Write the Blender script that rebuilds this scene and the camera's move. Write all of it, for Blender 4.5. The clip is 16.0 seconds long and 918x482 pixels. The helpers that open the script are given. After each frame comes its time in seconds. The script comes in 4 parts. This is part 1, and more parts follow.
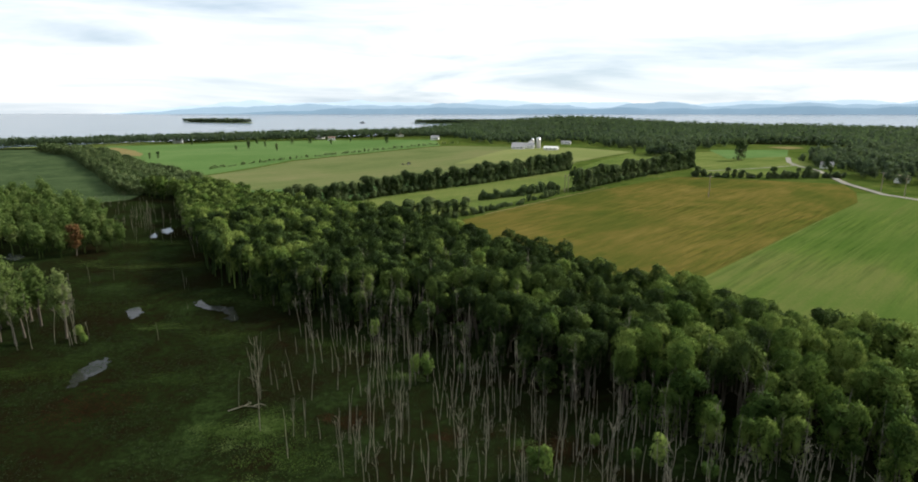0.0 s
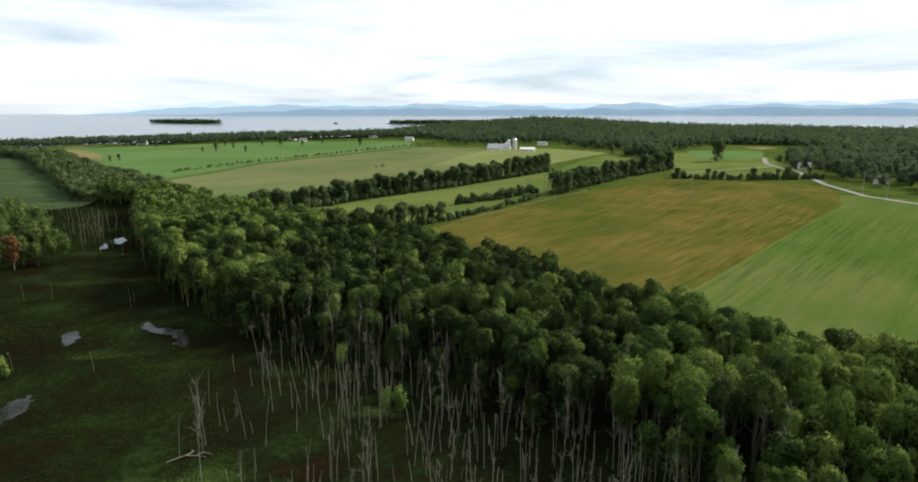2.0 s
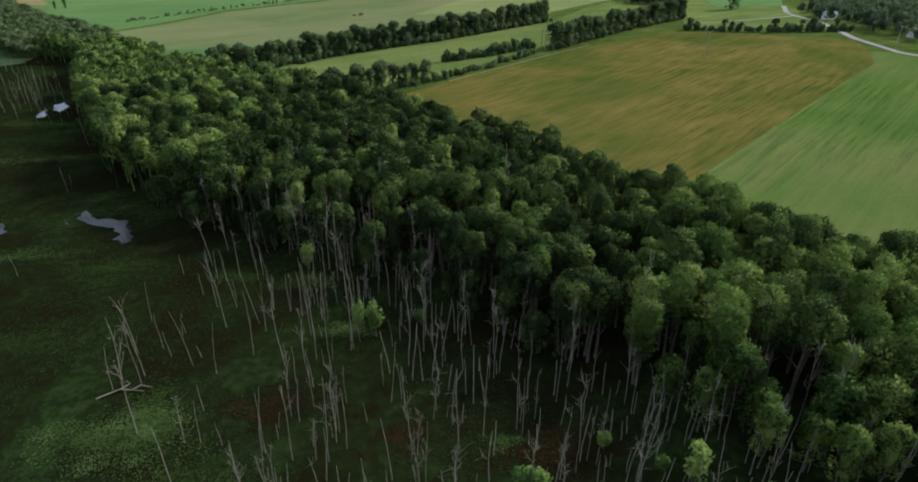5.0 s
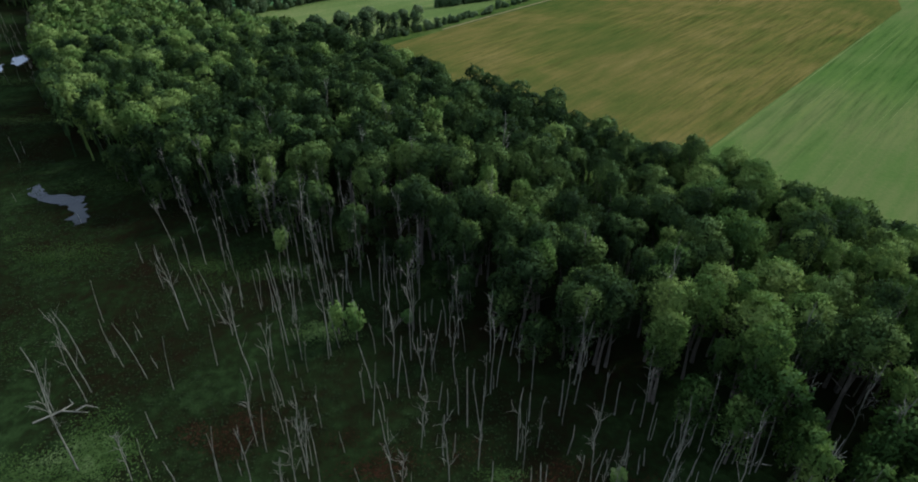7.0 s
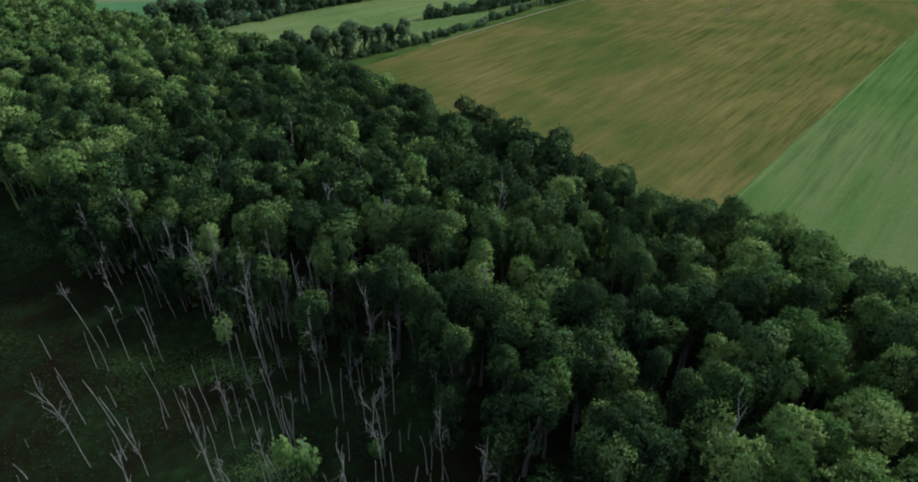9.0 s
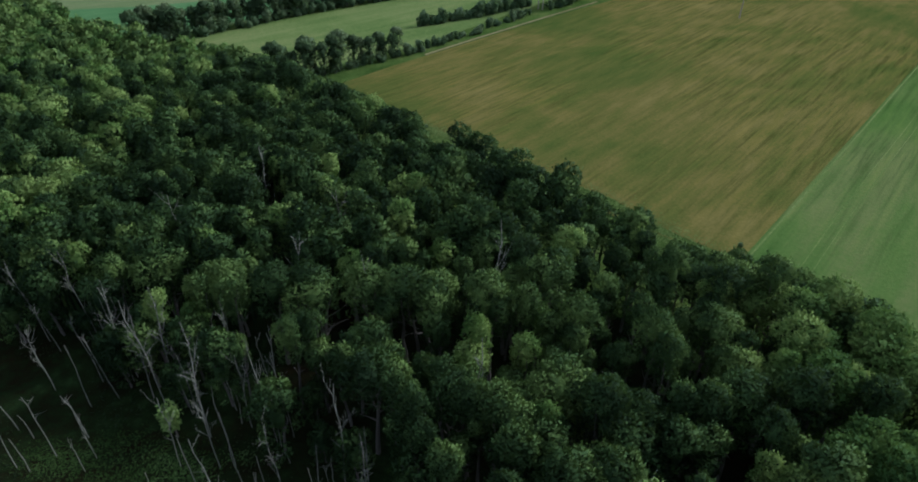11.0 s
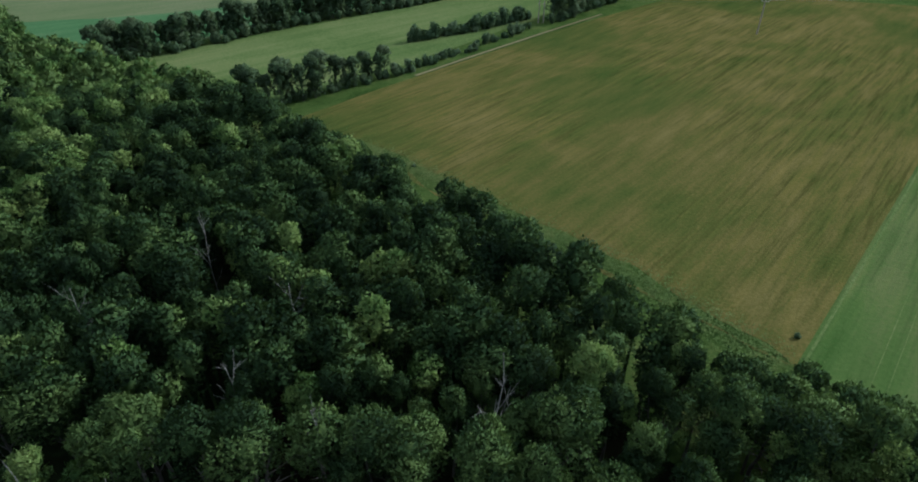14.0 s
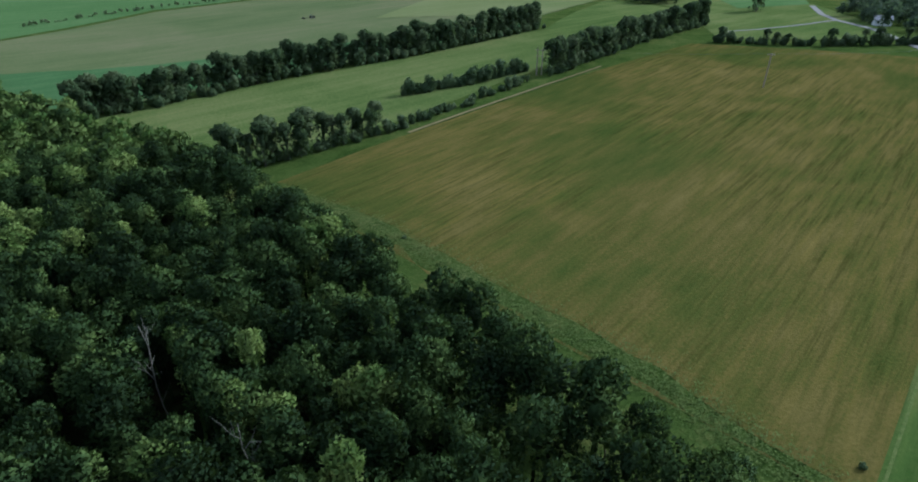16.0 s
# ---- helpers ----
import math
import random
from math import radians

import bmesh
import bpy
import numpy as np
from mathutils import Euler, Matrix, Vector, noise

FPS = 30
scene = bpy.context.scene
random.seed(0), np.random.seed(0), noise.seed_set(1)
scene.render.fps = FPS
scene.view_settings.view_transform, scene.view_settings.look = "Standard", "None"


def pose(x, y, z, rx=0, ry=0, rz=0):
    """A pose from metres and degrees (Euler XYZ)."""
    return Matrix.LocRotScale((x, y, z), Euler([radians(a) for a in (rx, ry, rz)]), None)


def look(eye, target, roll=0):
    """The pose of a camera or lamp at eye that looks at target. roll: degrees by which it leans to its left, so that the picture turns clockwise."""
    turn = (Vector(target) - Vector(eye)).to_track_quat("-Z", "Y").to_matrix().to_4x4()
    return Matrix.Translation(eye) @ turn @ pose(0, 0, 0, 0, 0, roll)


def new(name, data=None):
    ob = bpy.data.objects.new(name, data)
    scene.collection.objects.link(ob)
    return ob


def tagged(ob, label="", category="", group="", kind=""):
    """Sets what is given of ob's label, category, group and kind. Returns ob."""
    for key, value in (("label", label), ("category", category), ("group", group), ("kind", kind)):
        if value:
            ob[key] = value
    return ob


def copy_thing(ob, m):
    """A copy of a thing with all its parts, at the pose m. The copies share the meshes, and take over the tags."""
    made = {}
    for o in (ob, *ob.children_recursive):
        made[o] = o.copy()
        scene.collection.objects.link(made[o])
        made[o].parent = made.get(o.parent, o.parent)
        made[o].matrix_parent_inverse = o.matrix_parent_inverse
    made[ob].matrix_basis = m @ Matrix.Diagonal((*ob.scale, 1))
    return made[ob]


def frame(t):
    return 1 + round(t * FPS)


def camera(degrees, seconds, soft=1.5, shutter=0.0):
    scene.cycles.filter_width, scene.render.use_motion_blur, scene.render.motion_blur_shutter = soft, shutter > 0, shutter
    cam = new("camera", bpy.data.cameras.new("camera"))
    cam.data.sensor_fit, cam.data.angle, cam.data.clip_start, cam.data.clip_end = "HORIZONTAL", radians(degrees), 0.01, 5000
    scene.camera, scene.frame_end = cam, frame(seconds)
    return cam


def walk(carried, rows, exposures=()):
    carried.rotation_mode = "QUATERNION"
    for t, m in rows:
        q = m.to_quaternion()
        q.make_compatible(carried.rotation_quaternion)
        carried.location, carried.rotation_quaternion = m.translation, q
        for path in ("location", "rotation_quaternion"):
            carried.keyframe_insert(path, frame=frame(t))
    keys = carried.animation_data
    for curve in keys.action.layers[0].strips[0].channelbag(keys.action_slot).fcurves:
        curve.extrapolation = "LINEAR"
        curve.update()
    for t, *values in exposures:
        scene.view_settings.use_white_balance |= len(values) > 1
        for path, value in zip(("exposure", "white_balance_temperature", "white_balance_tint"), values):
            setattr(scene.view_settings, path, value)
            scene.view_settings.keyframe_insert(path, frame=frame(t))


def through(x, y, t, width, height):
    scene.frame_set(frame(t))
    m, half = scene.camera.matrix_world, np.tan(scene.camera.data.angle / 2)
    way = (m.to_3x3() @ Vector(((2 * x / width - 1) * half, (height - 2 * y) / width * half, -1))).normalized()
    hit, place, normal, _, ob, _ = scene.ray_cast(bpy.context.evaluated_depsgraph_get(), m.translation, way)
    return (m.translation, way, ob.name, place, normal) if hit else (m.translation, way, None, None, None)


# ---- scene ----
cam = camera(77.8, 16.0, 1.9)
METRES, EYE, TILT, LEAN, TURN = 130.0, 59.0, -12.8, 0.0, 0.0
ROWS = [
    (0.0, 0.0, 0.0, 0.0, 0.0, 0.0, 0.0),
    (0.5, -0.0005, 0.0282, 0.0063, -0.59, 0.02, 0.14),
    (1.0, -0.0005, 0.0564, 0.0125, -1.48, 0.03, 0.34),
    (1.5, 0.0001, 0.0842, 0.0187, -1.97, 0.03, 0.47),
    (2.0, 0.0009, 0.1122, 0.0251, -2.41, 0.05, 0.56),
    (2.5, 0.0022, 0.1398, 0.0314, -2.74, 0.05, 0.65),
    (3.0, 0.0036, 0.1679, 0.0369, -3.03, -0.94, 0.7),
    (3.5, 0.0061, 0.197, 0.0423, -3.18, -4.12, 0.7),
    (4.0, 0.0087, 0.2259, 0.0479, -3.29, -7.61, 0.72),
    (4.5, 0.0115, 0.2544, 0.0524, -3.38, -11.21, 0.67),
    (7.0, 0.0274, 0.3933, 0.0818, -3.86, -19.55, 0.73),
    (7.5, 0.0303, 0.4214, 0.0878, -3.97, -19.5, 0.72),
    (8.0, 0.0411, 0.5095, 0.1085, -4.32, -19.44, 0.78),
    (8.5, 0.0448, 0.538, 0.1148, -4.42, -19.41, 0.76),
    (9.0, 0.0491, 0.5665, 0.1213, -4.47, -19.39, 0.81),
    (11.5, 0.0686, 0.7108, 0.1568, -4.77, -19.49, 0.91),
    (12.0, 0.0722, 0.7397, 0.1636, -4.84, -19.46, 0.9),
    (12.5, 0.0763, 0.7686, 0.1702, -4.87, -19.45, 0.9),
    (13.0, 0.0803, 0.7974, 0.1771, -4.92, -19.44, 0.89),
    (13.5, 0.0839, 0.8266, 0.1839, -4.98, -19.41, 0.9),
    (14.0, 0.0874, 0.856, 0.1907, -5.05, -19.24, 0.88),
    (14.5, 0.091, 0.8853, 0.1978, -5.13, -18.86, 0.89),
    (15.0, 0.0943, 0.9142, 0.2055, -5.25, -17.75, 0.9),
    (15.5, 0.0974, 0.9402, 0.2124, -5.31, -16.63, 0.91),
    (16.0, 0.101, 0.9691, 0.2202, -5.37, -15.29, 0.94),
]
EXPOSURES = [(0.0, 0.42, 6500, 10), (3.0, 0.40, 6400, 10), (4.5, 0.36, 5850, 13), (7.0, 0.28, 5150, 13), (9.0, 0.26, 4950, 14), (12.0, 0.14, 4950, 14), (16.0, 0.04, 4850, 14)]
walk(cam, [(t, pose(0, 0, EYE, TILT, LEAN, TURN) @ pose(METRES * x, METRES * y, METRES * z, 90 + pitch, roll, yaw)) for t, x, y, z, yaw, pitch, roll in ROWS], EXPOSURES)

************

◆ **WRITTEN EXERCISE**
Repeat, exactly as they stand above, the lines from the line with "ob[key] = value" to the line with "for t, *values", both lines included.

◆ **WRITTEN ANSWER**
            ob[key] = value
    return ob


def copy_thing(ob, m):
    """A copy of a thing with all its parts, at the pose m. The copies share the meshes, and take over the tags."""
    made = {}
    for o in (ob, *ob.children_recursive):
        made[o] = o.copy()
        scene.collection.objects.link(made[o])
        made[o].parent = made.get(o.parent, o.parent)
        made[o].matrix_parent_inverse = o.matrix_parent_inverse
    made[ob].matrix_basis = m @ Matrix.Diagonal((*ob.scale, 1))
    return made[ob]


def frame(t):
    return 1 + round(t * FPS)


def camera(degrees, seconds, soft=1.5, shutter=0.0):
    scene.cycles.filter_width, scene.render.use_motion_blur, scene.render.motion_blur_shutter = soft, shutter > 0, shutter
    cam = new("camera", bpy.data.cameras.new("camera"))
    cam.data.sensor_fit, cam.data.angle, cam.data.clip_start, cam.data.clip_end = "HORIZONTAL", radians(degrees), 0.01, 5000
    scene.camera, scene.frame_end = cam, frame(seconds)
    return cam


def walk(carried, rows, exposures=()):
    carried.rotation_mode = "QUATERNION"
    for t, m in rows:
        q = m.to_quaternion()
        q.make_compatible(carried.rotation_quaternion)
        carried.location, carried.rotation_quaternion = m.translation, q
        for path in ("location", "rotation_quaternion"):
            carried.keyframe_insert(path, frame=frame(t))
    keys = carried.animation_data
    for curve in keys.action.layers[0].strips[0].channelbag(keys.action_slot).fcurves:
        curve.extrapolation = "LINEAR"
        curve.update()
    for t, *values in exposures:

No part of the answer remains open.